Ok, I have a question for you: Do you identify with either of the following symbols?
Furthermore, do either of these symbols elicit a negative reaction from you?
Now consider the following symbol:
Does it make you smile? Does it cause you to feel pride? Mostly, does it make you forget about the previous two symbols?
I hope it does…it should, if you’re an American. I know it does for me.
“But what is your point!??…” I hear you cry.
Just this: Lately, there are entirely too many American citizens defining themselves and pre-judging others based on a political affiliation. They allow it to divide them from their countrymen rather than using the flag and our national identity to unite us and help us grow stronger. I hear it and see it almost daily. It weakens us, and it undermines 200+ years of men and women fighting to make us indivisible.

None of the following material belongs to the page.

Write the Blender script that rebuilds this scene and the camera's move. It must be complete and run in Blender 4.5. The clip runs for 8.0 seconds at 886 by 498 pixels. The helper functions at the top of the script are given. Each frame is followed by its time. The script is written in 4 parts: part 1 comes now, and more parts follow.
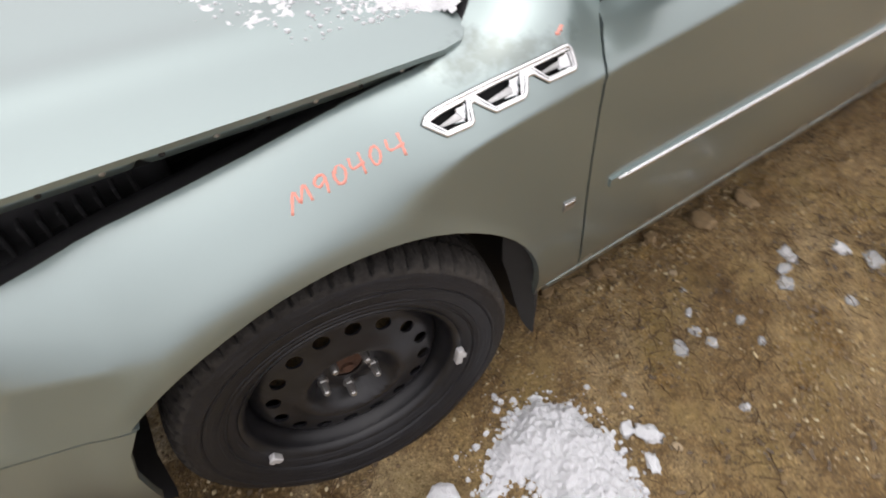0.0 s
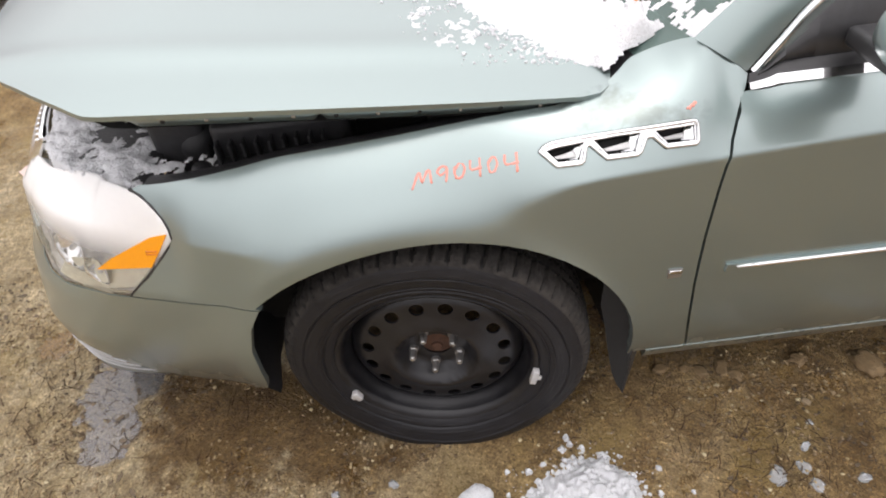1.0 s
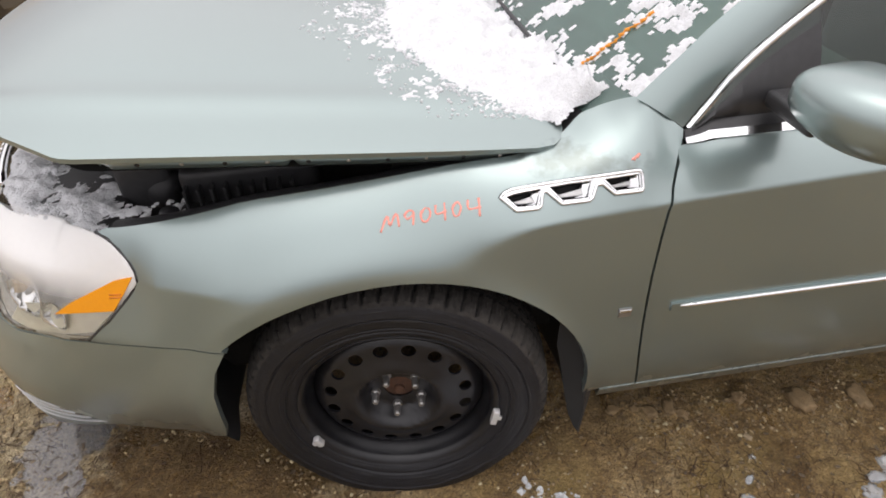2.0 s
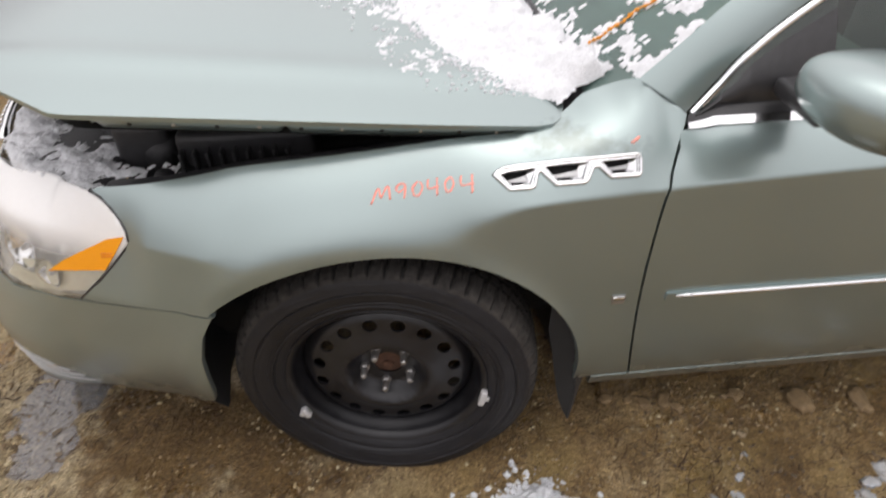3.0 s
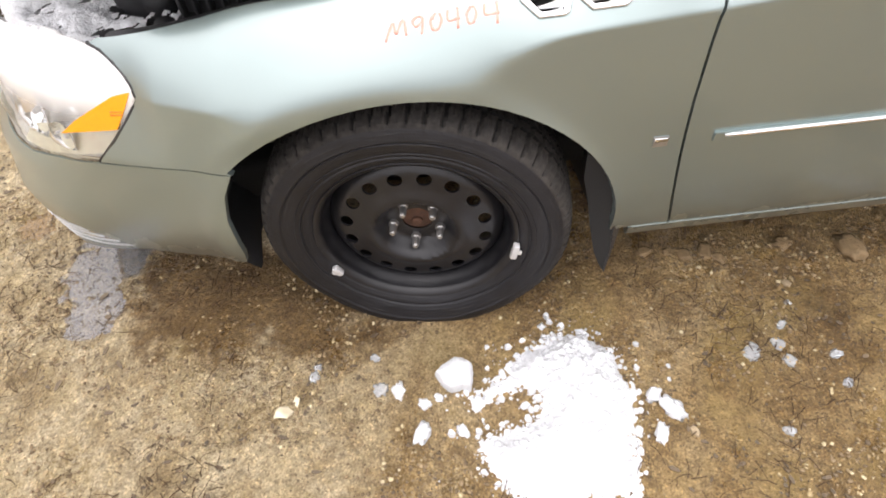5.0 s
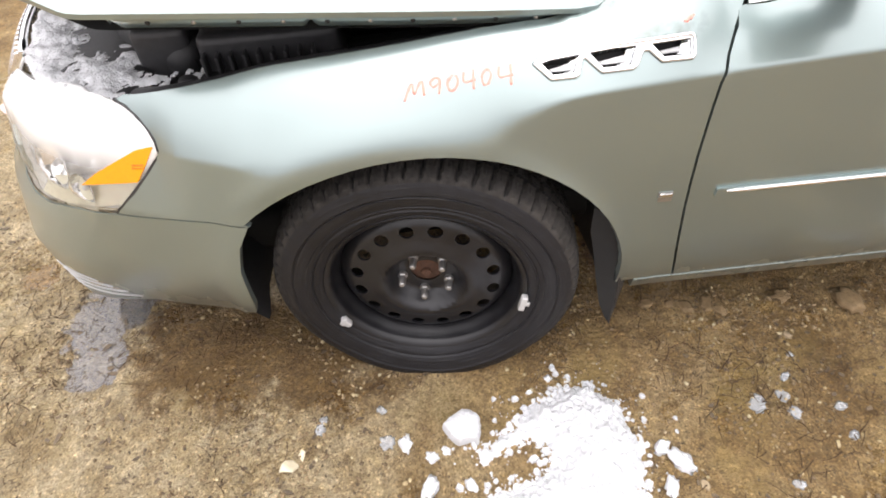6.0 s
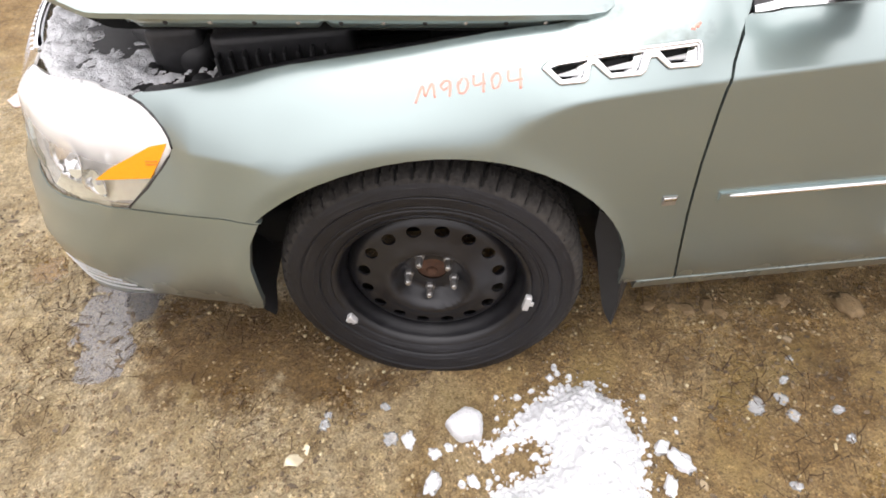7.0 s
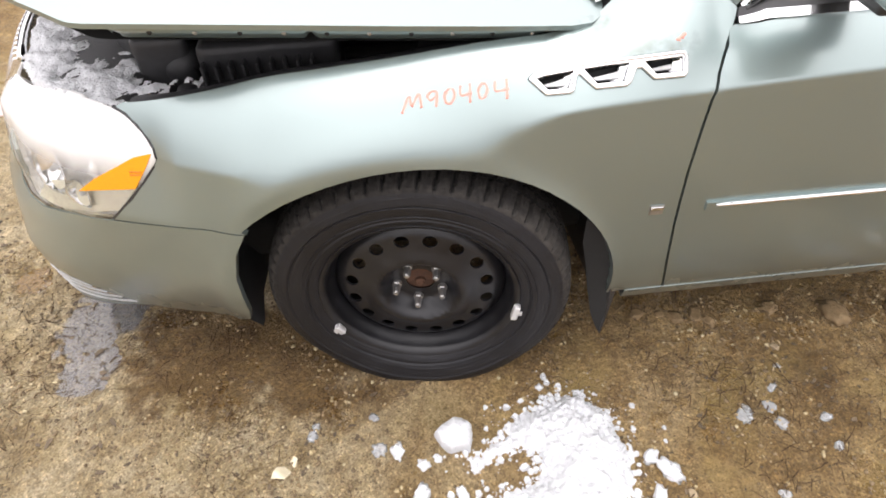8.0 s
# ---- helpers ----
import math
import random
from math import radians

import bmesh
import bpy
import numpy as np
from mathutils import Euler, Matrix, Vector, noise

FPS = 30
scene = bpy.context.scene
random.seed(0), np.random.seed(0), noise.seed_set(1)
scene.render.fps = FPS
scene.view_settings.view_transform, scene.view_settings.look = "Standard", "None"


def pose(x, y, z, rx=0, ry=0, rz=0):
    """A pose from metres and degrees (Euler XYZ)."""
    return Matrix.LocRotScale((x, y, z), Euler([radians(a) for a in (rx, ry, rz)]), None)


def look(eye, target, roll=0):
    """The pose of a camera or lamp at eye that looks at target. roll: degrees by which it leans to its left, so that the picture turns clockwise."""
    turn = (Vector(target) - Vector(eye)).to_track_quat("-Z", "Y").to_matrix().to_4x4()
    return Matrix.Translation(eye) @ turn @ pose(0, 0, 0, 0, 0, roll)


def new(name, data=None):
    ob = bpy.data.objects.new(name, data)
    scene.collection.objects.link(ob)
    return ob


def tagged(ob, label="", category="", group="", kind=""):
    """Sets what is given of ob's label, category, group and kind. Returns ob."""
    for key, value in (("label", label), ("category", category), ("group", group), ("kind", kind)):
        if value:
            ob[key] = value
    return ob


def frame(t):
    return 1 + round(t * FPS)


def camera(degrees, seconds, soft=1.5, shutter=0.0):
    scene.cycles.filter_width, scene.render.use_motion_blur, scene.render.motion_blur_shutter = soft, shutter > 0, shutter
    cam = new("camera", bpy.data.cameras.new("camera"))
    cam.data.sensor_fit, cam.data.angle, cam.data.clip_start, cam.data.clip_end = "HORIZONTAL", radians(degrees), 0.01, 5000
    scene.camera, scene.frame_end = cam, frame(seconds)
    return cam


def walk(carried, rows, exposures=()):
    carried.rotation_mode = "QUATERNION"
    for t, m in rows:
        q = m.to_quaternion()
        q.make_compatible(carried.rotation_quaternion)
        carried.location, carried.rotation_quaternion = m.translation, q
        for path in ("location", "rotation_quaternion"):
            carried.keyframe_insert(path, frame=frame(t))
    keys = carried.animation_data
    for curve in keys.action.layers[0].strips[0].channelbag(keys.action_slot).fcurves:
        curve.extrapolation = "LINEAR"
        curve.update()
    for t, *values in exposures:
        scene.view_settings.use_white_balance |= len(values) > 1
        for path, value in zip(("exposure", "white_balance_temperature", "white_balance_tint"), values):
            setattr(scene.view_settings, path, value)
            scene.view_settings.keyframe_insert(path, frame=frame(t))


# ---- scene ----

Let me tell you a quick story. In 2001, I was working for a small town police department. I was working on September 11, 2001. No doubt, it was a hard, tragic and horrible day for every American citizen. But this is my point.
September 12, 2001 was one of the most beautiful days I have seen in this country, and it rates as one of my proudest days as an American. I will never forget it.
Yes, you read that right. Why, you might ask?
Because I have never seen, heard and sensed so much unity and national pride as I did that day, and maybe even the weeks to follow. Every single person that I came into contact with with laser focused and devoutly and fervently loyal to our American identity and national pride. We had experienced the worst terrorist attack on American soil in history. As a result, the country pulled together, and strangers helped strangers, people comforted one another, and everyone gave each other an ear to listen, a friendly smile, and sometimes a shoulder to cry on. It was amazing. Consequently, I have never seen so many flags flying in my life. I probably never will again. But do you know what you didn’t hear or see in all that?
That’s right. You didn’t so much as hear a word about politics or political affiliation. Because it didn’t matter. We were all Americans, and that’s all we needed in common to support, love and help each other.
We desperately need that feeling back.
We need to start caring more for others. We need to see the person, not their politics. We need to try harder to see things from other people’s point of view, and not let our predetermined thoughts and feelings blind us to seeing that we’re not so different from one another. An opinion is just that: An opinion. We need to see the humanity in others and truly understand that a political affiliation is unimportant and trivial.
If you identify yourself or others by who they voted for in the last election or what bumper sticker they choose to display, you are part of the problem.
But the good news is that we can get it back. We can return to September 12, 2001. We can feel united, and patriotic and work toward living out the words of out beautiful pledge:
“One nation under God, indivisible, with liberty and justice for all.”
If we want to continue to work towards ensuring liberty and justice for all, we need to work harder on the “indivisible” part.
I believe we can get it back. I have hope.